This study examines fluid flow within a rectangular porous medium bounded by walls capable of expansion or contraction. It focuses on a non-Newtonian fluid with Casson characteristics, incompressibility, and electrical conductivity, demonstrating temperature-dependent impacts on viscosity.
The flow is two-dimensional, unsteady, and laminar, influenced by a small electromagnetic force and electrical conductivity. The Hybrid Analytical and Numerical Method (HAN method) resolves the constitutive differential equations.
The fluid’s velocity is influenced by the Casson parameter, viscosity variation parameter, and resistive force, while the fluid’s temperature is affected by the radiation parameter, Prandtl number, and power-law index. Increasing the Casson parameter from 0.1 to 50 results in a 4.699% increase in maximum fluid velocity and a 0.123% increase in average velocity.
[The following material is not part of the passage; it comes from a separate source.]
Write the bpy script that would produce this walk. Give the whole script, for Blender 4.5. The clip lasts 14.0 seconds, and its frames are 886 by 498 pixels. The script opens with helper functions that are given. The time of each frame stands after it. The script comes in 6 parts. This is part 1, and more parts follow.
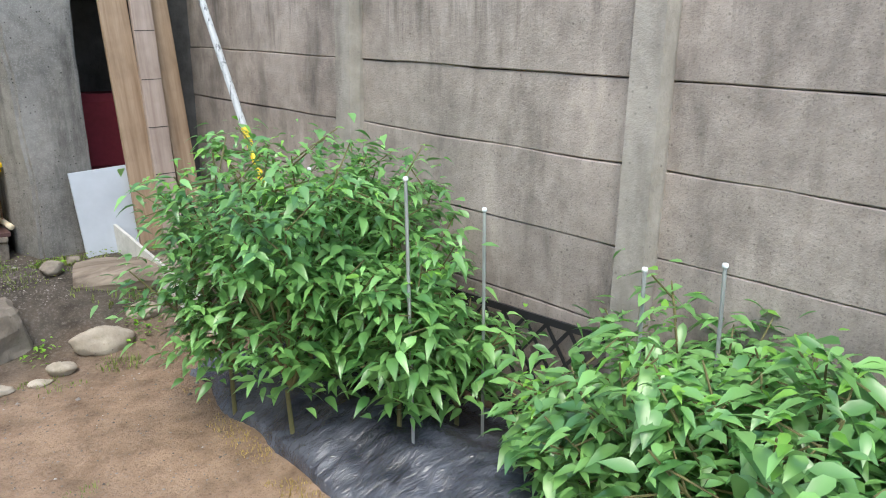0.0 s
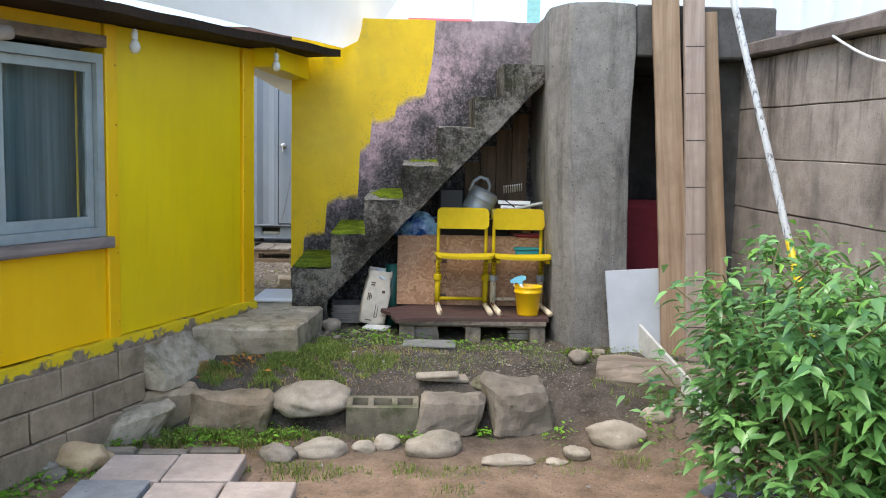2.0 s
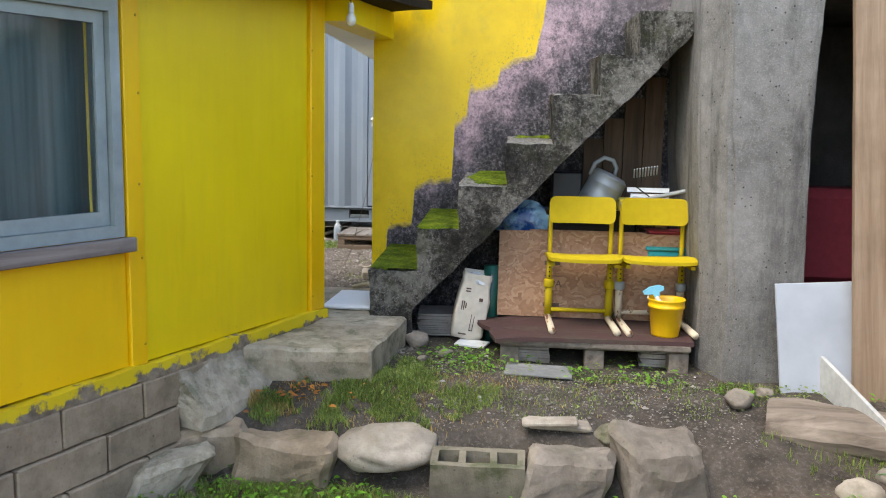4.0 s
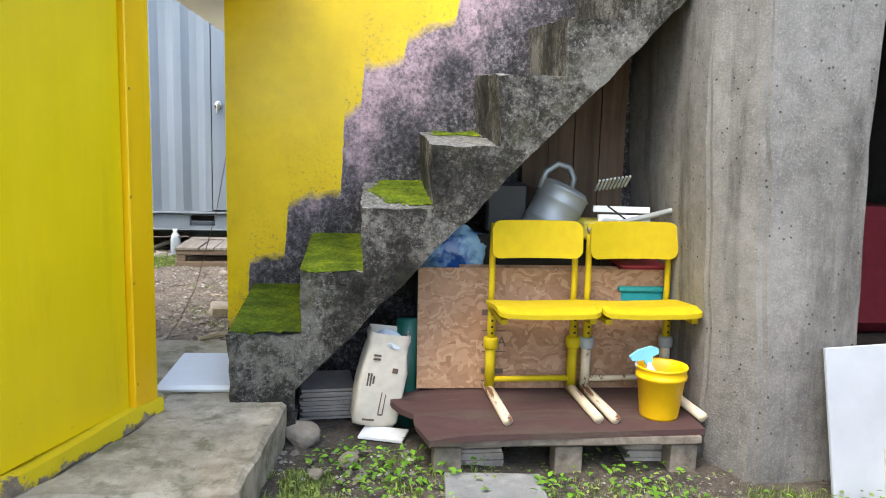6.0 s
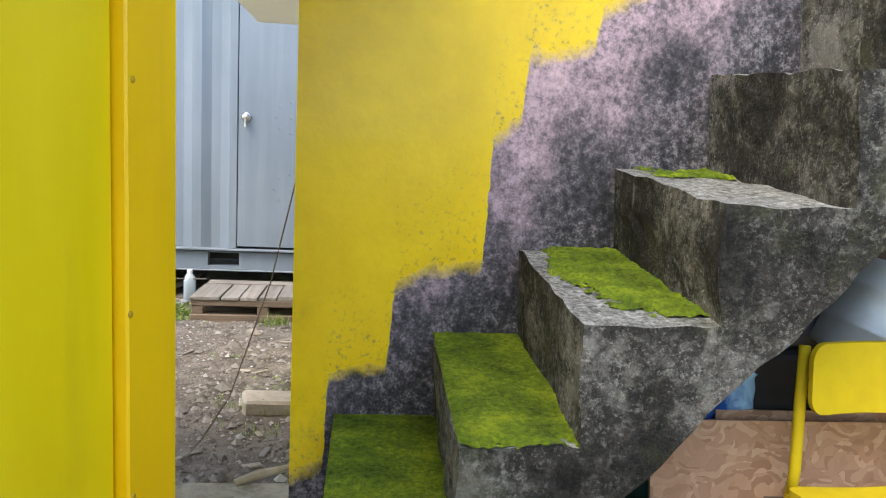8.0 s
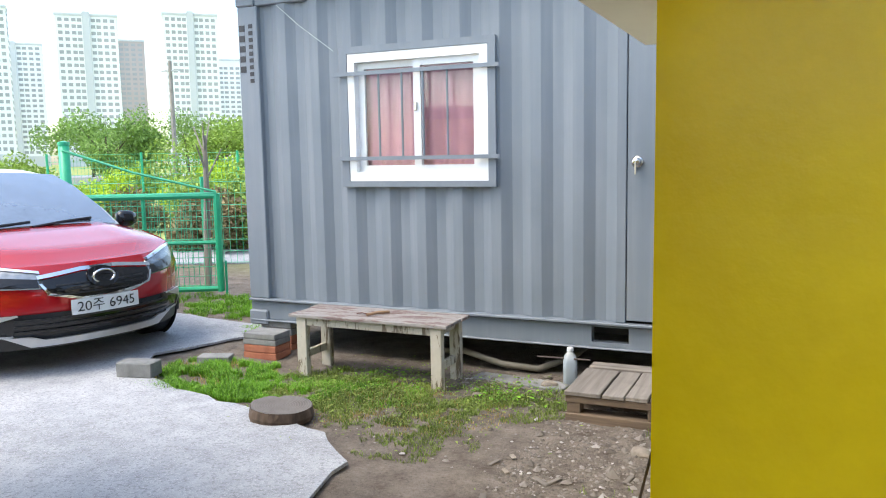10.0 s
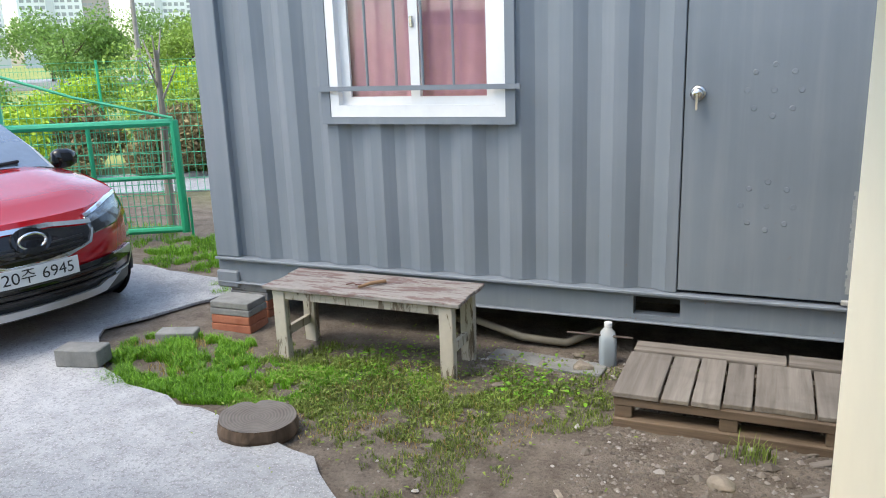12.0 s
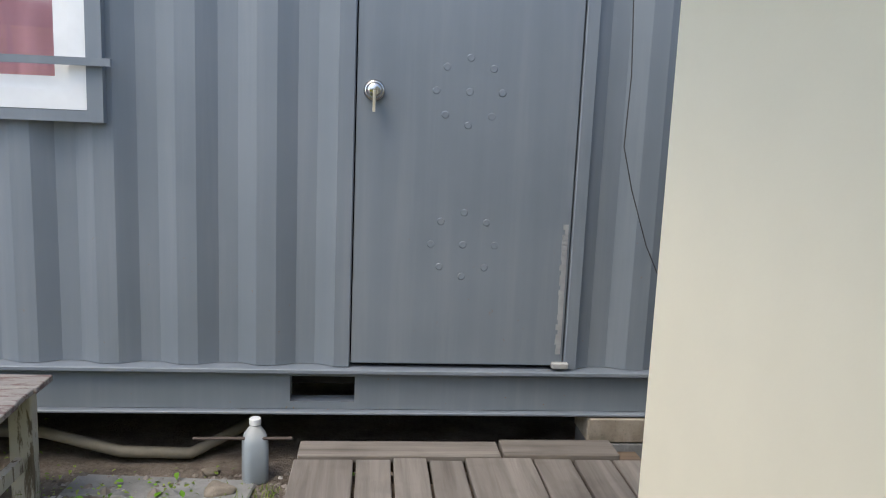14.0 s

Viscosity variation from 0 to 15 decreases average velocity by 1.42%. Wall expansion (a from −4 to 4) increases maximum velocity by 19.07% and average velocity by 1.09%. The average fluid temperature increases by 100.92% with wall expansion and decreases by 51.47% with a Prandtl number change from 0 to 7.
Understanding fluid dynamics in various environments is crucial for engineering and natural systems. This research emphasizes the critical role of wall movements in fluid dynamics and offers valuable insights for designing systems requiring fluid flow and heat transfer. The study presents new findings on heat transfer and fluid flow in a rectangular channel with two parallel, porous walls capable of expansion and contraction, which have not been previously reported.